D-band frequencies characterised in over-the-air test setup for 6G and automotive radar
Academia and key industry players have identified the D-Band, ranging from 110 GHz to 170 GHz, as a candidate frequency band for beyond 5G and 6G mobile communications as well as for future automotive radar applications. Rohde & Schwarz in collaboration with IHP, say they have performed the industry’s first full 2D/3D antenna characterization of transceiver modules operating in the D-Band.

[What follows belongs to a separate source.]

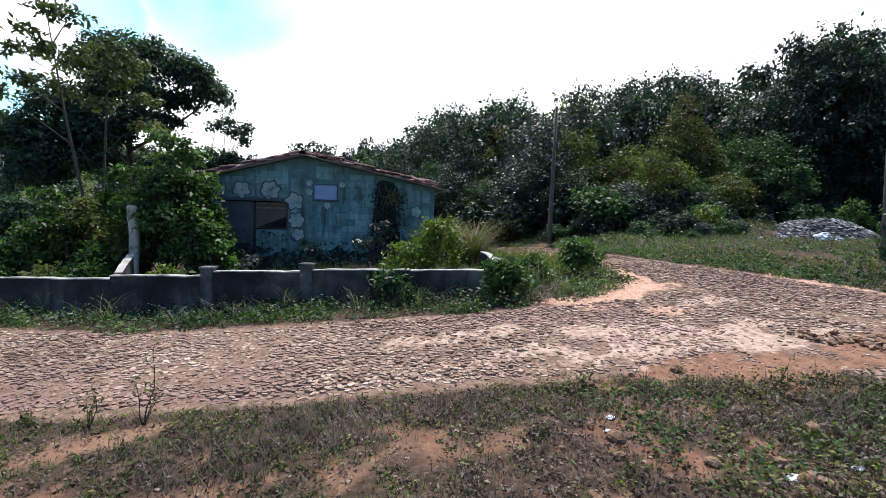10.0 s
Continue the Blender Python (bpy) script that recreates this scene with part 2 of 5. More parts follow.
OUTLINE = surface("dark_mural_paint", [(0.05, 0.06, 0.07), (0.09, 0.09, 0.1)], 4, 30, 0.2, 0.8, 0.1)
SHUTTER = surface("blue_shutter_paint", [(0.27, 0.36, 0.58), (0.36, 0.45, 0.66)], 2, 30, 0.2, 0.7, 0.15)
DOOR_GREY = surface("grey_door_board", [(0.05, 0.065, 0.08), (0.1, 0.12, 0.14)], 2, 25, 0.3, 0.75, 0.2)
DOOR_BROWN = surface("brown_door_board", [(0.09, 0.07, 0.065), (0.17, 0.115, 0.09)], 2, 25, 0.3, 0.8, 0.2)
DARK = surface("near_black", [(0.02, 0.02, 0.02), (0.04, 0.04, 0.04)], 2, 25, 0.2, 0.9, 0.0)
TILE = surface("clay_roof_tile", [(0.05, 0.028, 0.030), (0.16, 0.065, 0.060), (0.27, 0.12, 0.105), (0.36, 0.22, 0.20), (0.62, 0.52, 0.49)], 2, 30, 0.35, 0.85, 0.3, "object", stain=(0.045, 0.04, 0.042), stain_scale=3.0, own=.85)
TILE_MANY = surface("clay_roof_tile_many", [(0.08, 0.045, 0.042), (0.19, 0.09, 0.078), (0.29, 0.165, 0.14), (0.42, 0.32, 0.29)], 2, 30, 0.35, 0.85, 0.3, "island", stain=(0.055, 0.05, 0.05), stain_scale=3.0)
TIMBER = surface("grey_weathered_timber", [(0.13, 0.10, 0.08), (0.24, 0.2, 0.165)], 6, 40, 0.35, 0.9, 0.4)
POLE_WOOD = surface("pole_wood", [(0.075, 0.064, 0.056), (0.145, 0.125, 0.11)], 3, 45, 0.35, 0.85, 0.4)
IRON = surface("dark_iron", [(0.05, 0.05, 0.05), (0.09, 0.085, 0.08)], 6, 40, 0.2, 0.6, 0.1)
BARK = surface("bark", [(0.07, 0.055, 0.04), (0.15, 0.125, 0.1)], 6, 40, 0.4, 0.9, 0.5)
BARK_PALE = surface("pale_bark", [(0.06, 0.053, 0.045), (0.12, 0.108, 0.09)], 6, 40, 0.4, 0.9, 0.4)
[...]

Similar to 5G networks and devices supporting mmWave frequencies, antenna systems and RF transceiver modules for future mobile communications standards or automotive radar applications will share the same features that make their testing a challenge. Their wide frequency range, a greater number of antenna elements and the lack of conventional external RF connectors will demand testing over-the-air in a shielded environment. Wireless communications test expert Rohde & Schwarz and IHP GmbH (Innovations for High Performance Microelectronics) have transferred this test method successfully into sub-THz range: They demonstrated the first full 2D/3D over-the-air measurements of a radar module at D-Band frequencies.

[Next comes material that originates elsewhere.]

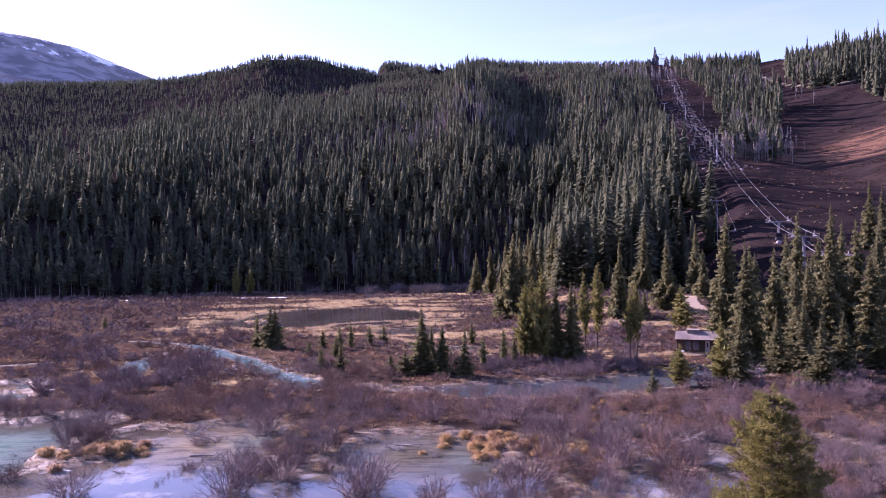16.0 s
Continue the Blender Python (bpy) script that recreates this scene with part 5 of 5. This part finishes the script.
def lift_tower(x, y, top, half=2.8, wheels=5, label="grey steel gondola tower with sheave arms", lattice=True):
    ground = float(land(x, y))
    yaw = math.degrees(math.atan2(-0.306, 1.0))
    ob = thing("lift_tower", pose(x, y, ground, 0, 0, yaw), label, "lift tower", "towers of the lift lines")
    h = top - ground
    part("footing", rod((0, 0, -0.5), (0, 0, 0.5), 0.9, 0.8, 12), simple("footing_concrete", (0.3, 0.28, 0.27), (0.42, 0.4, 0.38), 2.0, 0.9) if "footing_concrete" not in bpy.data.materials else bpy.data.materials["footing_concrete"], ob)
    part("pole", rod((0, 0, 0), (0, 0, h - 0.6), 0.42 if lattice else 0.2, 0.30 if lattice else 0.14, 12), M_STEEL, ob)
    part("crossarm", box(-half - 0.3, half + 0.3, -0.22, 0.22, h - 0.75, h - 0.35, 0.04), M_STEEL, ob)
    for sx in (-1, 1):
        train = part("sheave_train", box(sx * half - 0.12, sx * half + 0.12, -0.5 * wheels * 0.62, 0.5 * wheels * 0.62, h - 0.35, h - 0.12, 0.02), M_STEEL, ob)
        for k in range(wheels):
            yy = (k - (wheels - 1) / 2) * 0.62
            part("sheave", rod((sx * half - 0.09, yy, h + 0.02), (sx * half + 0.09, yy, h + 0.02), 0.26, 0.26, 12), M_DARKSTEEL, train)
        if lattice:
            cat = part("catwalk", box(sx * (half + 0.55) - 0.25, sx * (half + 0.55) + 0.25, -1.9, 1.9, h - 0.75, h - 0.68), M_STEEL, ob)
            for yy in (-1.9, -0.6, 0.6, 1.9):
                part("railing_post", rod((sx * (half + 0.8), yy, h - 0.7), (sx * (half + 0.8), yy, h + 0.4), 0.035, 0.035, 5), M_STEEL, cat)
            part("railing", rod((sx * (half + 0.8), -1.9, h + 0.4), (sx * (half + 0.8), 1.9, h + 0.4), 0.04, 0.04, 5), M_STEEL, cat)
            frame_ = part("lifting_frame", rod((sx * half, -1.1, h - 0.3), (sx * half, 0, h + 1.3), 0.08, 0.08, 6), M_STEEL, ob)
            part("strut", rod((sx * half, 1.1, h - 0.3), (sx * half, 0, h + 1.3), 0.08, 0.08, 6), M_STEEL, frame_)
    if lattice:
        lad = part("ladder", rod((-0.25, -0.62, 0.5), (-0.25, -0.55, h - 0.8), 0.03, 0.03, 5), M_STEEL, ob)
        part("ladder_rail", rod((0.25, -0.62, 0.5), (0.25, -0.55, h - 0.8), 0.03, 0.03, 5), M_STEEL, lad)
    return ob


MAIN = [(152.0, 161.0, 16.5), (161.3, 191.0, 22.6), (171.0, 223.0, 28.5), (219.0, 380.0, 79.5), (283.0, 590.0, 149.0), (326.0, 730.0, 202.0), (369.0, 870.0, 258.0), (401.0, 976.0, 303.0), (418.0, 1032.0, 326.0)]
for x, y, t in MAIN:
    lift_tower(x, y, t)
OLD = [(146.0, 205.0, 25.0), (160.0, 245.0, 37.5), (191.5, 350.0, 75.0), (227.5, 467.0, 110.0), (268.0, 600.0, 153.0), (315.0, 752.0, 208.0), (362.0, 905.0, 268.0)]
for x, y, t in OLD:
    lift_tower(x, y, t, 2.0, 3, "slim grey chairlift tower", False)


def rope(name, stops, offset, sag, radius, label):
    curve = bpy.data.curves.new(name, "CURVE")
    curve.dimensions, curve.bevel_depth, curve.bevel_resolution, curve.use_fill_caps = "3D", radius, 1, True
    sp = curve.splines.new("POLY")
    pts = []
    for (x0, y0, z0), (x1, y1, z1) in zip(stops, stops[1:]):
        n = 14
        for k in range(n):
            t = k / n
            dist = math.hypot(x1 - x0, y1 - y0)
            pts.append((x0 + (x1 - x0) * t + CROSS.x * offset, y0 + (y1 - y0) * t + CROSS.y * offset, z0 + (z1 - z0) * t - 4 * sag * dist / 200 * t * (1 - t) + 0.28))
    x1, y1, z1 = stops[-1]
    pts.append((x1 + CROSS.x * offset, y1 + CROSS.y * offset, z1 + 0.28))
    sp.points.add(len(pts) - 1)
    for p, c in zip(sp.points, pts):
        p.co = (*c, 1)
    curve.materials.append(M_CABLE)
    return tagged(new(name, curve), label, "cable", "ropes of the lift lines"), pts


ropes = [rope("haul_rope", MAIN, s * 2.8, 3.0, 0.05, "taut bright steel haul rope between the towers") for s in (-1, 1)]
rope("signal_cable", [(x, y, t - 1.2) for x, y, t in MAIN], 0.3, 4.0, 0.03, "thin dark cable between the towers")
old_ropes = [rope("haul_rope", OLD, s * 2.0, 3.0, 0.02, "thin steel haul rope of the old chairlift") for s in (-1, 1)]


def gondola(p):
    x, y, z = p
    ob = thing("gondola_cabin", pose(x, y, z, 0, 0, -17), "dark grey gondola cabin hanging from the haul rope", "gondola", "gondola cabins on the rope")
    part("grip", box(-0.15, 0.15, -0.4, 0.4, -0.25, 0.12, 0.04), M_STEEL, ob)
    part("hanger", rod((0, 0, -0.2), (0, 0, -1.9), 0.06, 0.06, 8), M_STEEL, ob)
    body = part("body", box(-0.95, 0.95, -1.05, 1.05, -4.1, -3.2, 0.12), M_DARKSTEEL, ob)
    part("roof", box(-0.9, 0.9, -1.0, 1.0, -2.05, -1.85, 0.08), M_DARKSTEEL, ob)
    for sx in (-1, 1):
        for sy in (-1, 1):
            part("corner_post", box(sx * 0.84 - 0.06, sx * 0.84 + 0.06, sy * 0.94 - 0.06, sy * 0.94 + 0.06, -3.2, -2.05), M_DARKSTEEL, ob)
        part("pane", box(sx * 0.84 - 0.015, sx * 0.84 + 0.015, -0.86, 0.86, -3.2, -2.05), M_GLASS, ob)
        part("pane", box(-0.76, 0.76, sx * 0.94 - 0.015, sx * 0.94 + 0.015, -3.2, -2.05), M_GLASS, ob)
    return ob


def chair(p):
    x, y, z = p
    ob = thing("lift_chair", pose(x, y, z, 0, 0, -17), "dark steel lift chair hanging from the rope", "lift chair", "chairs on the rope")
    part("hanger", rod((0, 0, 0), (0, 0, -2.2), 0.05, 0.05, 6), M_DARKSTEEL, ob)
    bar = part("frame", rod((-1.1, 0, -2.2), (1.1, 0, -2.2), 0.05, 0.05, 6), M_DARKSTEEL, ob)
    for sx in (-1, 1):
        part("side_bar", rod((sx * 1.1, 0, -2.2), (sx * 1.1, -0.3, -3.2), 0.045, 0.045, 6), M_DARKSTEEL, bar)
    part("seat", box(-1.1, 1.1, -0.75, -0.2, -3.25, -3.15, 0.03), M_DARKSTEEL, ob)
    part("backrest", box(-1.1, 1.1, -0.2, -0.12, -3.15, -2.5, 0.03), M_DARKSTEEL, ob)
    return ob


for i in (22, 39, 52, 66):
    gondola(ropes[0][1][i])
gondola(ropes[1][1][18])
for i in (16, 20, 34, 47):
    chair(old_ropes[0][1][i])
chair(old_ropes[1][1][25])


def outcrop(x, y, w, h, seed):
    z = float(land(x, y))
    bm = bmesh.new()
    bmesh.ops.create_icosphere(bm, subdivisions=4, radius=1.0)
    for v in bm.verts:
        k = 1 + 0.5 * noise.fractal(v.co * 1.3 + Vector((seed, 0, 0)), 0.8, 2.0, 4)
        v.co = Vector((v.co.x * w * k, v.co.y * w * k, max(v.co.z, -0.3) * h * k))
    me = bpy.data.meshes.new("rock_outcrop")
    bm.to_mesh(me)
    bm.free()
    me.materials.append(M_ROCK)
    ob = new("rock_outcrop", me)
    ob.location = (x, y, z - 1)
    tagged(ob, "dark rock outcrop on the ridge beside the lift top", "rock")


outcrop(410, 1036, 5.2, 23, 1)
outcrop(427, 1034, 4.0, 15, 4)
outcrop(401, 1038, 6.0, 9, 7)


def aspens():
    """Bare pale aspens at the edges of the runs."""
    g = np.random.default_rng(141)
    models = []
    for s in range(5):
        h = np.random.default_rng(800 + s)
        v, f = [], []

        def sl(p, q, w):
            side = np.cross(q - p, h.normal(size=3))
            side = side / (np.linalg.norm(side) + 1e-9) * w
            b = len(v)
            v.extend((p - side, p + side, q))
            f.append((b, b + 1, b + 2))
        for a in (0, 1.57):
            b = len(v)
            d = np.array((math.cos(a), math.sin(a), 0)) * 0.055
            v.extend((-d, d, np.array((0, 0, 1.0))))
            f.append((b, b + 1, b + 2))
        for _ in range(26):
            z = h.uniform(0.4, 0.92)
            a = h.uniform(0, 6.283)
            p = np.array((0, 0, z))
            q = p + np.array((math.cos(a) * 0.5 * (1.1 - z), math.sin(a) * 0.5 * (1.1 - z), h.uniform(0.05, 0.2)))
            sl(p, q, 0.03)
        models.append((np.array(v, np.float32), np.array(f, np.int32)))
    xs, ys = [], []
    for cx, cy, a, b, n in [(252, 421, 9, 5, 110), (283, 462, 6, 14, 80), (322, 545, 5, 26, 70), (392, 690, 5, 40, 60), (446, 676, 12, 5, 90), (484, 655, 14, 5, 110), (525, 630, 14, 5, 90), (30, 760, 60, 40, 60), (330, 870, 30, 40, 90), (105, 592, 45, 8, 100), (165, 662, 40, 8, 70), (45, 565, 40, 7, 60), (60, 372, 30, 8, 30), (250, 700, 60, 40, 50), (140, 640, 50, 30, 40)]:
        xs.append(g.normal(cx, a, n))
        ys.append(g.normal(cy, b, n))
    x, y = np.concatenate(xs), np.concatenate(ys)
    hh = g.uniform(9, 16, len(x))
    ob = scatter_mesh("bare_aspens", models, x, y, land(x, y) - 0.2, hh, hh * g.uniform(0.3, 0.45, len(x)), M_ASPEN, g)
    tagged(ob, "pale leafless aspens along the edge of the runs", "trees", "", "stuff")
    n = 110
    x, y = g.normal(62, 26, n), g.normal(338, 9, n)
    hh = g.uniform(2.5, 6.5, n)
    ob = scatter_mesh("pale_brush", [blades(30, 1.0, 0.6, 0.05, s + 170, 2) for s in range(4)], x, y, land(x, y), hh, hh, M_PALETWIG, g)
    tagged(ob, "pale leafless brush at the foot of the forest", "shrubs", "", "stuff")


aspens()


def slope_brush():
    """Low brown brush and grass on the open run."""
    g = np.random.default_rng(161)
    n = 15000
    y = g.uniform(190, 840, n)
    x = lift_x(y) + g.uniform(-20, 260, n)
    patch = fbm(x * 0.5, y * 1.6, 26, 47, 3)
    ok = (patch > 0.47) & ~forest_mask(x, y) & (land(x, y) > 8)
    x, y = x[ok], y[ok]
    h = g.uniform(0.2, 0.5, len(x)) * (1 + y / 700)
    ob = scatter_mesh("run_brush", [blades(6, 1.0, 1.6, 0.5, s + 190, 0) for s in range(4)], x, y, land(x, y) - 0.05, h, h * g.uniform(1.2, 2.4, len(x)), M_RUNGRASS, g)
    tagged(ob, "low brown brush and dead grass on the ski run", "brush", "", "stuff")


slope_brush()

The test setup consists of the R&S ATS 1000 antenna test system, the R&S ZNA42 vector network analyzer and the R&S AMS32 antenna measurement software from Rohde & Schwarz. The R&S ATS1000 antenna test system is a compact and mobile shielded chamber solution for OTA and antenna measurements, ideal for 5G mmWave applications. To cover the D-Band frequencies, extensions from Radiometer Physics GmbH, a Rohde & Schwarz company, are used in the setup, which allow direct frequency conversion at the probe in both transmit and receive directions. No mechanical modifications or additional RF cabling to the antenna test system is necessary. The setup can measure the amplitude and phase coherent response of a DUT radiating in the D-Band. Fully automated 3D-pattern measurements including post-processing can be performed in short time thanks to the R&S AMS32 software options for nearfield to farfield transformation and the highly accurate precision positioner.

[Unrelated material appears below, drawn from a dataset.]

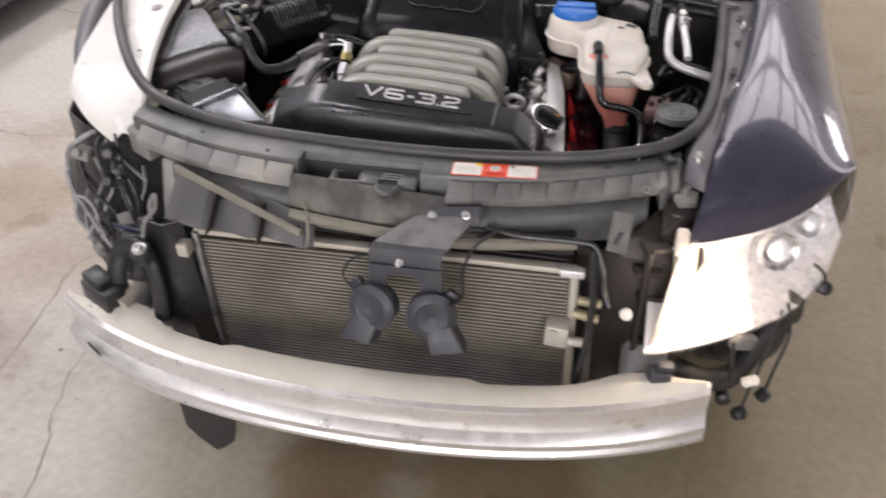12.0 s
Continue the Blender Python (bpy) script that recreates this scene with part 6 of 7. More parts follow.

IHP provided four different devices under test (DUT), based on the same D-Band radar transceiver chipset but with different antenna structures, including on-chip single and stacked patches with air trenches and an on-chip antenna array. The over-the-air characterization verified the wider bandwidth provided by the stacked patches than that by the single patch.
The performance of the various DUTs was characterized by spherical measurements, using two different setups. By increasing the angular theta step-size from 1 degree to 5 degree, the total test times for a DUT could be reduced from 70 minutes to 12 minutes. By comparing the different DUT designs based on the obtained measurement data, researchers of IHP were able to analyze the effect of the finite on-board reflector area on the radar sensor FoV (field-of-view).
Prof. Gerhard Kahmen, Managing Director of IHP, says: “Sub-THz frequency systems are getting more and more attention in research and many fields of application. The Rohde & Schwarz OTA test system, extended to D-Band, provides an excellent way to characterize radiation patterns of the complex antenna structures, realized in our D-Band radar chips, in a time efficient and precise way. For IHP, these measurements are valuable to understand the physics of the antenna structures and to further improve their performance. The very successful cooperation with an industrial partner leading in the field of wireless and mmWave communication shows the benefit of close interaction between research and application.”
Alexander Pabst, Vice President of Systems & Projects at Rohde & Schwarz says: “We are excited to work with such an excellent partner as Innovations for High Performance Microelectronics on advancing our industry-leading test solutions for over-the-air testing. These joint efforts will help researchers and key industry players to test and characterize antenna systems and transceiver modules for future automotive radar applications and wireless communication standard, that we eventually call 6G.”